Brief.
Each line that contains the string "made" counts once; report how many such lines appear in the data, as a number only.

Data segment.
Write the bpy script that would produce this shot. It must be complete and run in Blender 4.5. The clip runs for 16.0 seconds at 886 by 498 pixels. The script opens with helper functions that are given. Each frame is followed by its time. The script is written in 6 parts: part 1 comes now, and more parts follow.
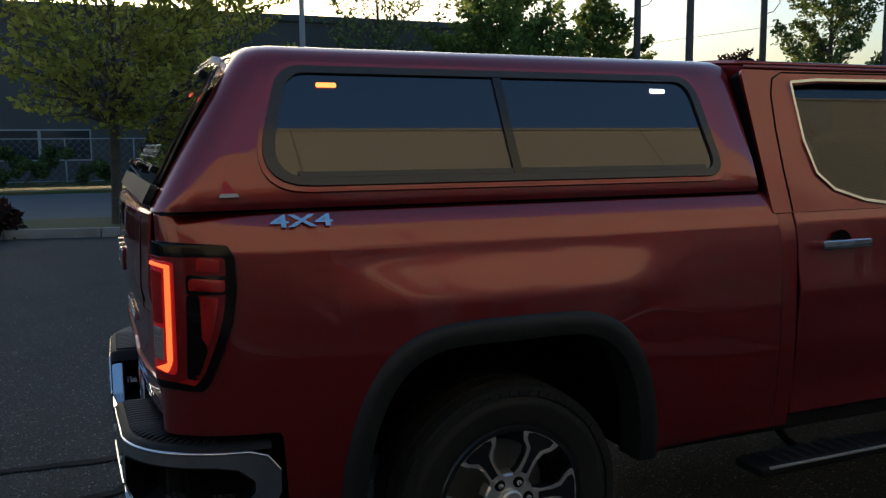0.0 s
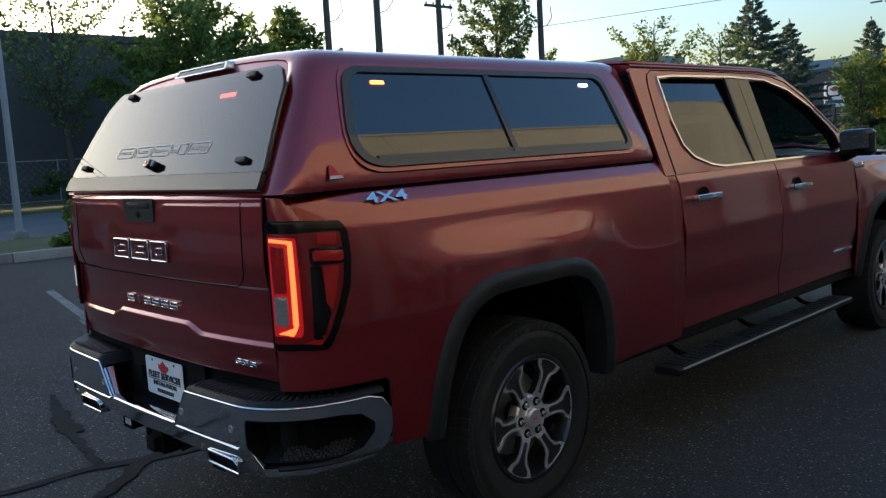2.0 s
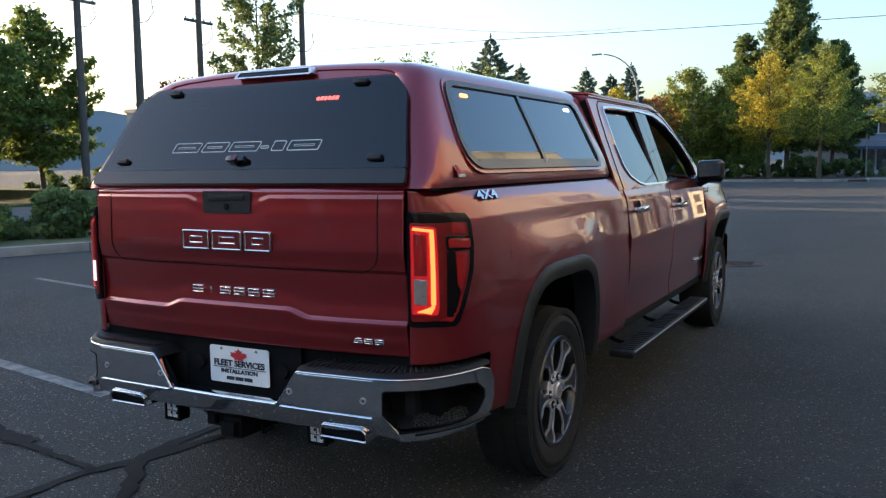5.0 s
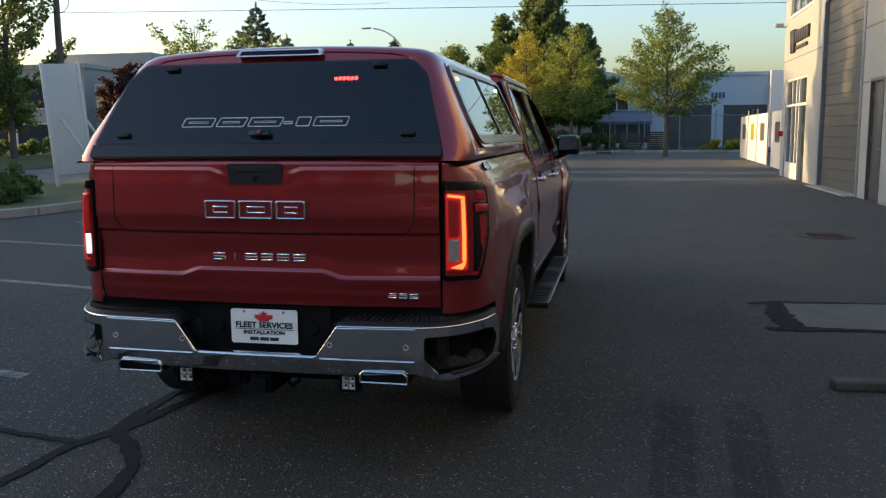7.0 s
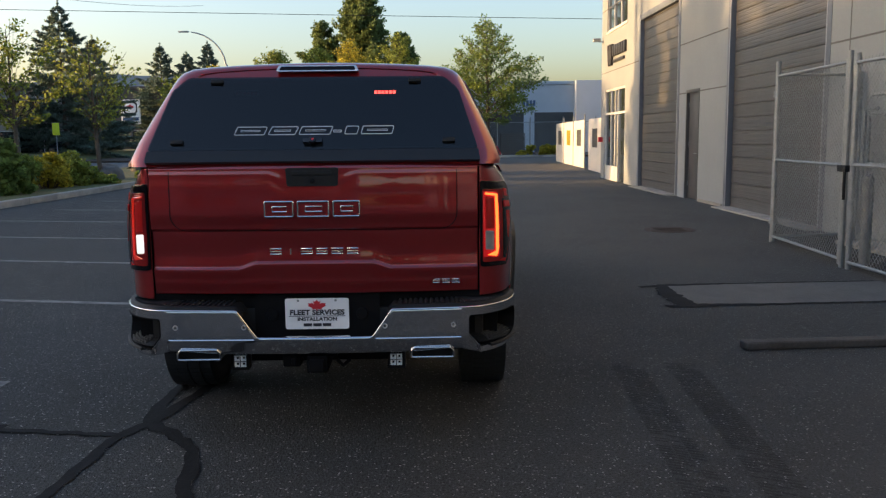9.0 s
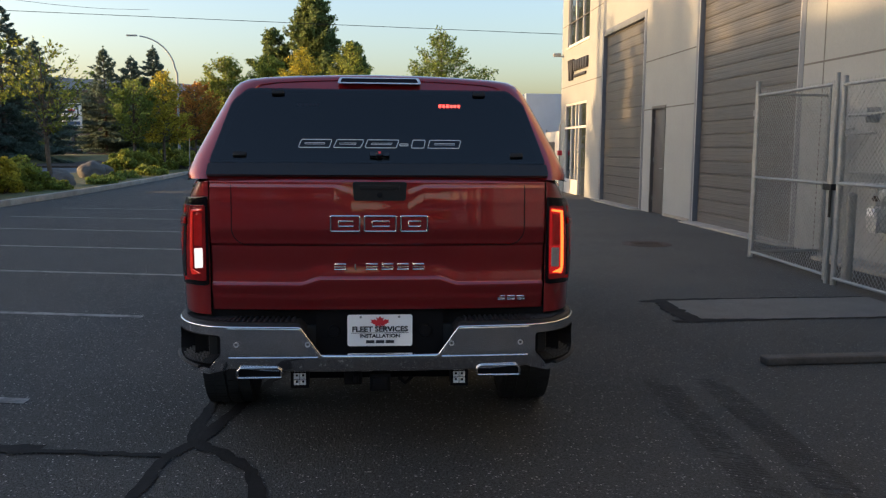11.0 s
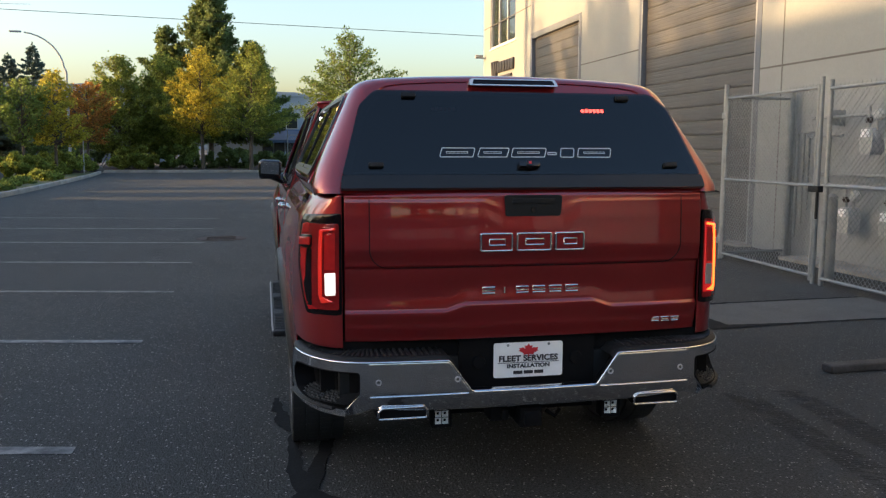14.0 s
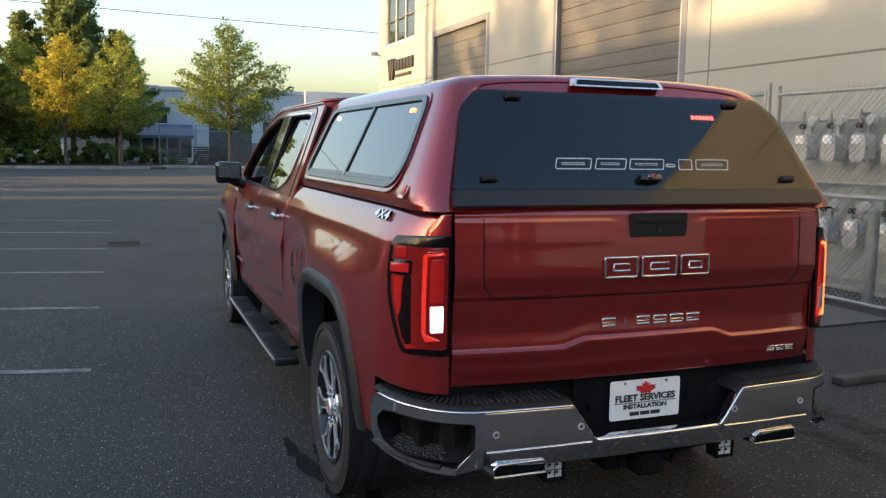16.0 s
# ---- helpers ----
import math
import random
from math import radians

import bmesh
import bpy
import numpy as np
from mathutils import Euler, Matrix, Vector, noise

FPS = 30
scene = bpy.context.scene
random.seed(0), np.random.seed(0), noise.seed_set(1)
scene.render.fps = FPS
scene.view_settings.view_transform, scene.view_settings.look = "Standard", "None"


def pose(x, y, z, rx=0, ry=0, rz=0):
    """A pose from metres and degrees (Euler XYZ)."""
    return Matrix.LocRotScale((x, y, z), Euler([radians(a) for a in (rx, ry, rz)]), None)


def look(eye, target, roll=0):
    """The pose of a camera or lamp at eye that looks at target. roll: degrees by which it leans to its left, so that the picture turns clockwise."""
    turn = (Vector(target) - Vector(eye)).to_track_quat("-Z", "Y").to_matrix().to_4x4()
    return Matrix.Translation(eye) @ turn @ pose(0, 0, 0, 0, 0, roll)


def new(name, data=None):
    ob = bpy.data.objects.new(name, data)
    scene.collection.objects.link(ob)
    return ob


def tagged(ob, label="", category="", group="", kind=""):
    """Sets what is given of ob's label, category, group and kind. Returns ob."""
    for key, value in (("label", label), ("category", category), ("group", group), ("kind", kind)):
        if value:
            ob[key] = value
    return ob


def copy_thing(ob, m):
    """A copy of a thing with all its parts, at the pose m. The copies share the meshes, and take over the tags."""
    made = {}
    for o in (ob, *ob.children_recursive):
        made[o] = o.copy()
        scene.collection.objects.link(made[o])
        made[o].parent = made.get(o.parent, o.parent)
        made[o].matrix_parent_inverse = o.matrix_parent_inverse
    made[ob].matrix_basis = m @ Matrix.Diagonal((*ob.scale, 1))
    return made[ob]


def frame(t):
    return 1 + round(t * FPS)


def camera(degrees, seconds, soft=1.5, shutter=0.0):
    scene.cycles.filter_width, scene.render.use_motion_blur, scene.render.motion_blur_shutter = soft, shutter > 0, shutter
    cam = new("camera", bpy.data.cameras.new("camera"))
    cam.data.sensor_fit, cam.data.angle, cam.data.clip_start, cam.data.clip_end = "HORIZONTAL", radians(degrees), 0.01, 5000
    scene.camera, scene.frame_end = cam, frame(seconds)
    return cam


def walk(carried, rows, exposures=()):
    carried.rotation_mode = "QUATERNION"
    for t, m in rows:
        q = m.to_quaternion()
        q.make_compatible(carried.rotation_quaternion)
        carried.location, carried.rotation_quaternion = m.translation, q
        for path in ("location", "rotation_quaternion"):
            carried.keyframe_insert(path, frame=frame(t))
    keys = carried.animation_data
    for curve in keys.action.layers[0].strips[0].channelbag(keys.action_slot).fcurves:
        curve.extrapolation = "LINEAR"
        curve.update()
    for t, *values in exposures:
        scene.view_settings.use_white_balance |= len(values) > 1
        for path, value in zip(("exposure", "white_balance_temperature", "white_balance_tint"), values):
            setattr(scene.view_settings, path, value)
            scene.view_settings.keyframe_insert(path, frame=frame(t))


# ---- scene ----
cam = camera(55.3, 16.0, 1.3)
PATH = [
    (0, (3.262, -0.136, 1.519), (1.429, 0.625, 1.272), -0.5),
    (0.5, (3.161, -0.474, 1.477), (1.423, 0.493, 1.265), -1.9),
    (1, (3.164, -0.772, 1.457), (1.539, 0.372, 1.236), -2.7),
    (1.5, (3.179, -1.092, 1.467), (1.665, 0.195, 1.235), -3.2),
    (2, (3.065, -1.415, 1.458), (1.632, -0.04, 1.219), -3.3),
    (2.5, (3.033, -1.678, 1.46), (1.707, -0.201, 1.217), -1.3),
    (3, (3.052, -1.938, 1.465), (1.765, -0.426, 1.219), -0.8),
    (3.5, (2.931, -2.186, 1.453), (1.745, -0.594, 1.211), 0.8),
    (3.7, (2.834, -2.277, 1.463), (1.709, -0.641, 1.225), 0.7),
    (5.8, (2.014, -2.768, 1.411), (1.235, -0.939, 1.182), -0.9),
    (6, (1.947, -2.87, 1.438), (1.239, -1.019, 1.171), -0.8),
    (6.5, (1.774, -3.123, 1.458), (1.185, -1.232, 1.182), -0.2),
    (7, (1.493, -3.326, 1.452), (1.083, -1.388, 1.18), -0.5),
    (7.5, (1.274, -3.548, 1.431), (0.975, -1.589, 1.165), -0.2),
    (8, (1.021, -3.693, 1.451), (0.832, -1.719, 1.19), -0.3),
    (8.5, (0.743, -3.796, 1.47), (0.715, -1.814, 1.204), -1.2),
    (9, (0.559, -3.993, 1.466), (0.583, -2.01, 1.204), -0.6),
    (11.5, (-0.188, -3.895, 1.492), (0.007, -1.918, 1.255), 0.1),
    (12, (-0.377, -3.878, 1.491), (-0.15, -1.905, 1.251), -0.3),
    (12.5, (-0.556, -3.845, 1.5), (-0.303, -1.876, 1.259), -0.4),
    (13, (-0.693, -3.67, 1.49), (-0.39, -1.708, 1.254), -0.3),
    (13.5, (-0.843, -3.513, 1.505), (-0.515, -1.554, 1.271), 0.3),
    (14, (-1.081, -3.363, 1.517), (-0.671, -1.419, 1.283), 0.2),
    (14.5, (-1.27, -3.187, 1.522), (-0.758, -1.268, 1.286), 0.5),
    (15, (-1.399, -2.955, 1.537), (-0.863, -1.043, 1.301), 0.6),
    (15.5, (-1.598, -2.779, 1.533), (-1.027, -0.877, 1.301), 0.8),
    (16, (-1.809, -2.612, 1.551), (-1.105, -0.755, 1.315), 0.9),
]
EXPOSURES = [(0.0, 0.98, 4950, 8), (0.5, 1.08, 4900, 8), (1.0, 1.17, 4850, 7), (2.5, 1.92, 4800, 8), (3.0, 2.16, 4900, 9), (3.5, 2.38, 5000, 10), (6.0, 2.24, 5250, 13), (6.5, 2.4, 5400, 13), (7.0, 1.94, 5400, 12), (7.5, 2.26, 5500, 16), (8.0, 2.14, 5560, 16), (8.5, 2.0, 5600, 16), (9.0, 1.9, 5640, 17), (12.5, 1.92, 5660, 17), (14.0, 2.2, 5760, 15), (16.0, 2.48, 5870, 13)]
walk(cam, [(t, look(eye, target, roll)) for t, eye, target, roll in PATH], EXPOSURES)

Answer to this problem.
7